The report entitled ‘Employment and the circular economy: job creation in a more resource efficient Britain’ was unveiled today (20 January).

According to the report, developing the UK’s resource efficiency can “make a valuable contribution to improving Britain’s labour market situation” and help address regional imbalances in unemployment.

Significantly, regions where unemployment is higher, such as the North East and West Midlands could see the greatest impact in job creation, especially among low-to-mid-skilled occupations where job losses are projected for the future, the report claims.

Reducing unemployment

According to the study, on the current circular economy development path, by 2030 the sector could require an extra 205,000 jobs, reduce unemployment by around 54,000 and offset 11% of future job losses in skilled employment.

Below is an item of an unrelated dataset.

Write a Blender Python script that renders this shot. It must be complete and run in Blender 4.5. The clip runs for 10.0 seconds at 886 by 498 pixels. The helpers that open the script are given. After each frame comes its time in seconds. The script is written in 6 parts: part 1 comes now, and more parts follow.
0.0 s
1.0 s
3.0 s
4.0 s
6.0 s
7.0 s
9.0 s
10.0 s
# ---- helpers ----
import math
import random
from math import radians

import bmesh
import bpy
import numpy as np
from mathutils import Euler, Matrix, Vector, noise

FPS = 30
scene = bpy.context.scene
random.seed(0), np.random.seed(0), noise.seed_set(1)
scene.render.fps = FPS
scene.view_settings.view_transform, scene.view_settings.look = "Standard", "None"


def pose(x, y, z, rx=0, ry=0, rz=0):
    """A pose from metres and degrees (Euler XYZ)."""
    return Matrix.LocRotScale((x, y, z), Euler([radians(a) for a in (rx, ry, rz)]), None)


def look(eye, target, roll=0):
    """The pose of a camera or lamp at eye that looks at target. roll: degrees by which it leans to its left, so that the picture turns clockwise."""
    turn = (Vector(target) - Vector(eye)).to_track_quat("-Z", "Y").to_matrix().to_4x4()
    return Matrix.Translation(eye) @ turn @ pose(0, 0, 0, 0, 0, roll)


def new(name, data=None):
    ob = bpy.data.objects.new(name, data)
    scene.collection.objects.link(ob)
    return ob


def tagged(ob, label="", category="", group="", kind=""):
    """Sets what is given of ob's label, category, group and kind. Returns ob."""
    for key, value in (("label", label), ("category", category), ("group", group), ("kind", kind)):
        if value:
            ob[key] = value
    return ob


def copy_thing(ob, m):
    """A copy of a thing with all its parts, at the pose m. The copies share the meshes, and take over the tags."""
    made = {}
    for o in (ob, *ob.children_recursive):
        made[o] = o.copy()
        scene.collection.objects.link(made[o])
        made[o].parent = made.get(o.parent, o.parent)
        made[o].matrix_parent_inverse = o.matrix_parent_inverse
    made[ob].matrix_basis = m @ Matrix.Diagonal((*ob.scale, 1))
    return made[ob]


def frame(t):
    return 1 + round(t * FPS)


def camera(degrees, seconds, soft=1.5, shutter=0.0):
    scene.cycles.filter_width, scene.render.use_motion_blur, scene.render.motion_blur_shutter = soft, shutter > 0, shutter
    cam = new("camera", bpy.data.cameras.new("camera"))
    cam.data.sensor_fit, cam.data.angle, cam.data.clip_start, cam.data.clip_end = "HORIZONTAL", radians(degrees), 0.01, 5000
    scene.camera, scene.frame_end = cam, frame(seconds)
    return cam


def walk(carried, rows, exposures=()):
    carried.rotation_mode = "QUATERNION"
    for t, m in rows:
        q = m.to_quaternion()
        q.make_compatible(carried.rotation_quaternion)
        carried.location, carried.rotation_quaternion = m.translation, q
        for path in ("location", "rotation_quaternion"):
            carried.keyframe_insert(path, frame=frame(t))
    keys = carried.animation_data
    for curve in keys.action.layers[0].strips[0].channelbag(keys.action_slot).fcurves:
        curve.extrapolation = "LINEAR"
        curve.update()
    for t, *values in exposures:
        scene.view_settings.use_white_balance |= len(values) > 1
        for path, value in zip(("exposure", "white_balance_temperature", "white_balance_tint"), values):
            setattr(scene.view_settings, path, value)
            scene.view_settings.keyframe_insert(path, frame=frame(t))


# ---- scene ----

The report also considers the potential geographical dispersion of jobs by circular economy activity. It states that reuse and open loop recycling are expected to remain the least geographically concentrated, followed by closed loop recycling, servitisation (business models that increase the life of products rather than using new ones) and biorefining (extracting valuable resources from biowaste), requiring activity across the country.

By contrast, remanufacturing is likely to be somewhat more concentrated and situated near to existing manufacturing sites, where “unemployment tends to be higher”, according to the study. The development of the circular economy could create jobs for former employees of manufacturing industries in these areas, the report claims.


A circular economy is an alternative to a traditional linear economy (make, use, dispose) in which we keep resources in use for as long as possible, extracting the maximum value from them whilst in use, then recovering and reusing products and materials.

Examples of circular business models include designing goods to last longer, which can lead to greater reuse; greater repairability which can support the growing remanufacturing industry; and allowing for easy recovery of materials when a product is eventually recycled.

Service models, which could include product maintenance and take back schemes as well as rental and peer-to-peer sharing models, also hold much potential.

‘Golden opportunity’

Speaking at the launch of the report in London, WRAP chief executive Liz Goodwin said that the development of the circular economy is a major new opportunity for Britain’s economy and could deliver jobs where they are needed the most.

She also said it could lower unemployment by 50,000 and offset a “third of the expected further declines in skilled employment”.

She explained that the circular economy will create a “golden opportunity” to help the UK to recycle, repair and reuse more and use “products more intensively to reduce the need for new production”.

Goodwin added: “We’ve long been talking about the benefits of the resource efficiency agenda, working with businesses and turning ideas into action. But this report is the first of its kind that pinpoints exactly who, what and where could benefit from the implementation of the circular economy.”

Walter R. Stahel, originator of the circular economy concept, concurred with Goodwin and said “a circular economy will create skilled jobs to develop the innovative processes and technologies needed ‘to most profitably close the loops’ – innovations which can be sold abroad.”

Green Alliance director Matthew Spencer said: “At a time when many are worried about where jobs will come from in future, it is a tantalising prospect to have a sector which offers a wide range of new jobs right across the country, especially in regions with high unemployment.”